=== Instructions for the task ===
Without the pictures, set down every line of the data exactly.
===== Data excerpt
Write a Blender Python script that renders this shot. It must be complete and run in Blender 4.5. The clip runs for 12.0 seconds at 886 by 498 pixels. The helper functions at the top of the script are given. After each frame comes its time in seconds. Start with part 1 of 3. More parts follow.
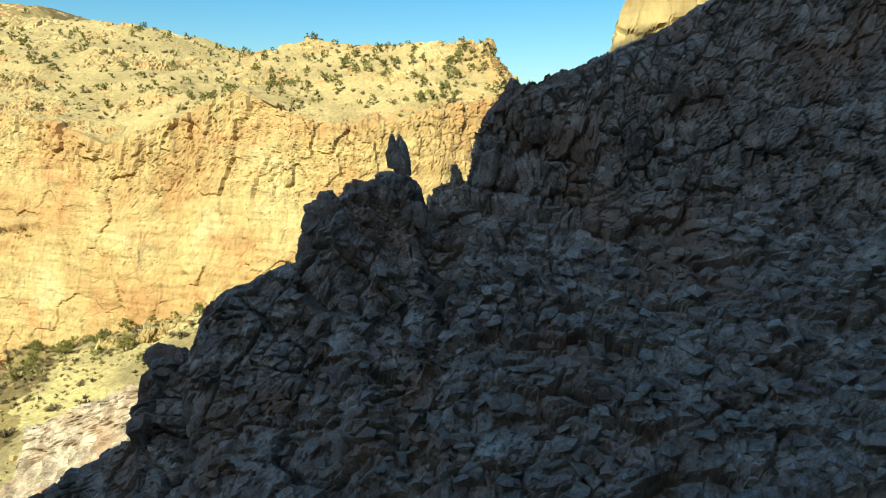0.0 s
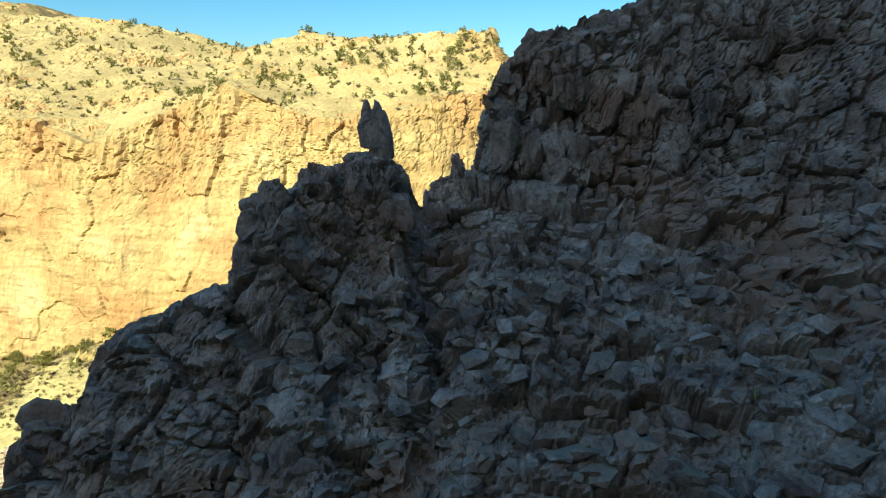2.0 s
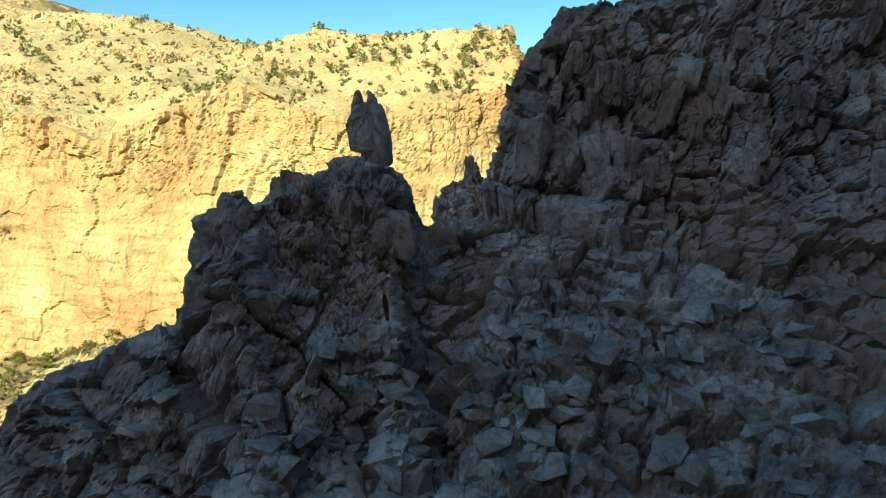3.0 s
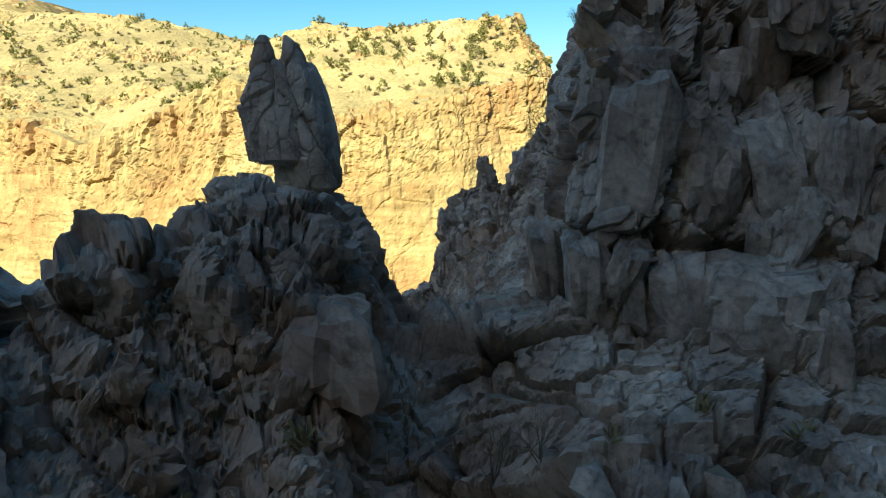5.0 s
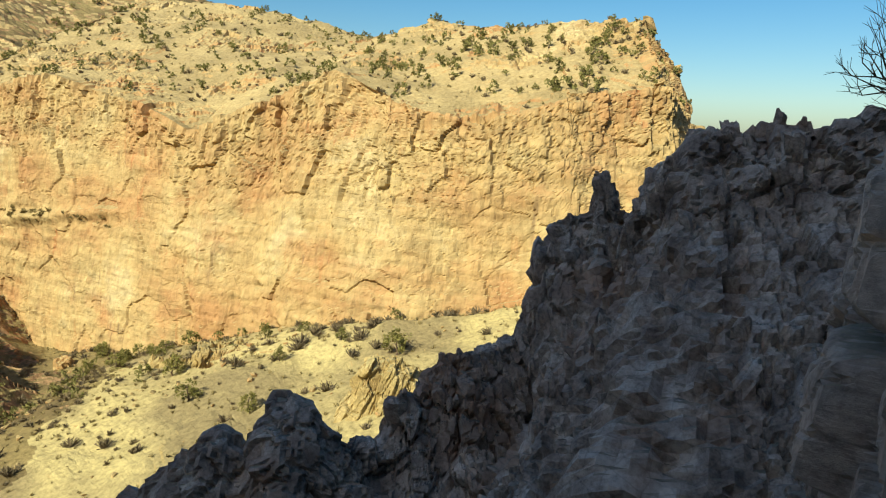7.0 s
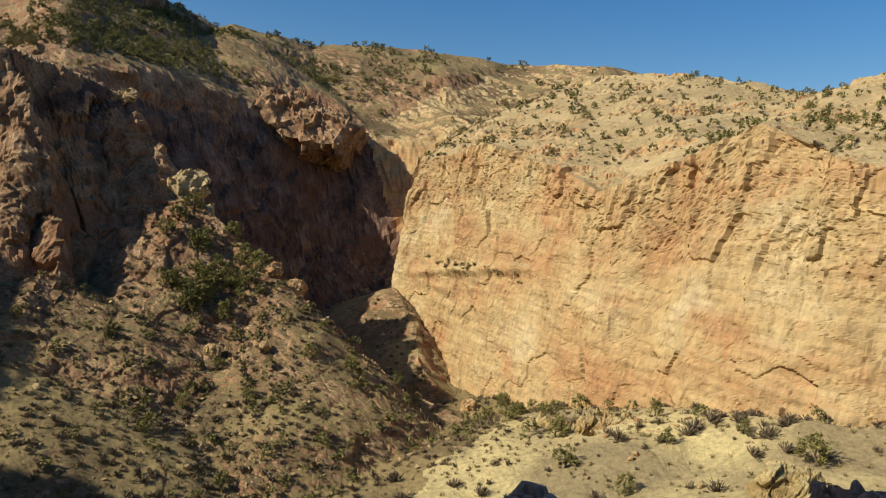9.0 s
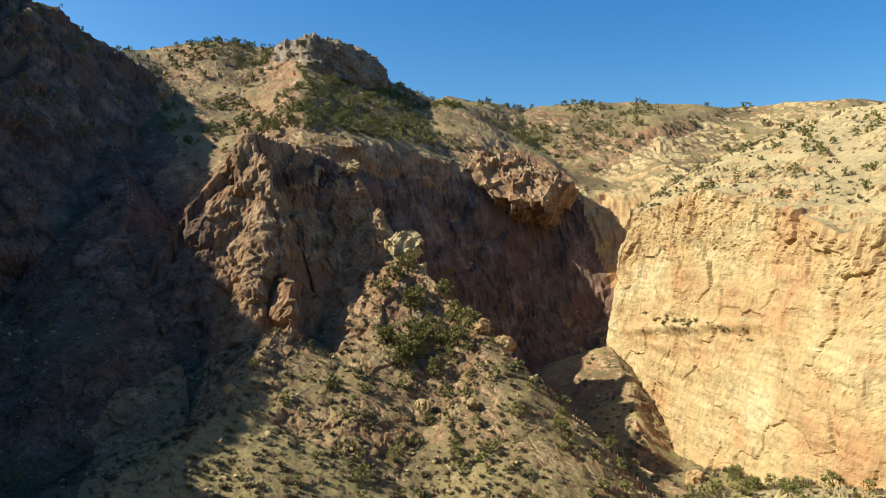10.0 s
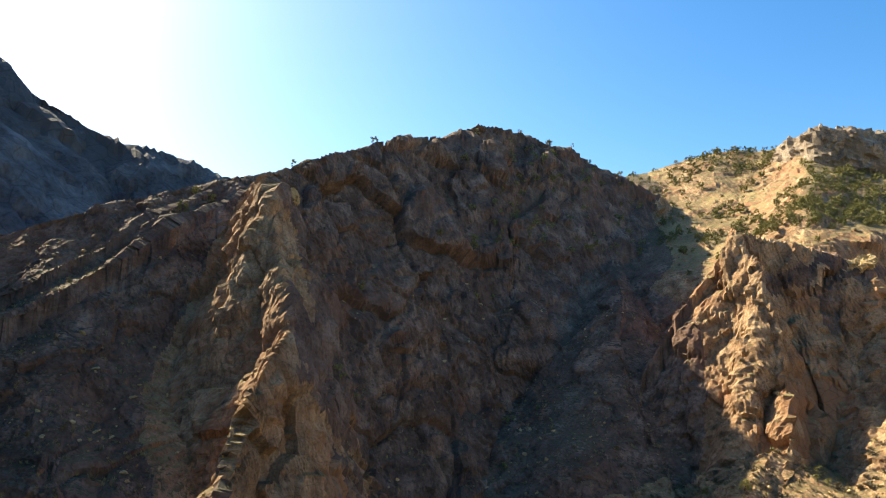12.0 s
==========
=== Completed exercise ===
Write a Blender Python script that renders this shot. It must be complete and run in Blender 4.5. The clip runs for 12.0 seconds at 886 by 498 pixels. The helper functions at the top of the script are given. After each frame comes its time in seconds. Start with part 1 of 3. More parts follow.
0.0 s
2.0 s
3.0 s
5.0 s
7.0 s
9.0 s
10.0 s
12.0 s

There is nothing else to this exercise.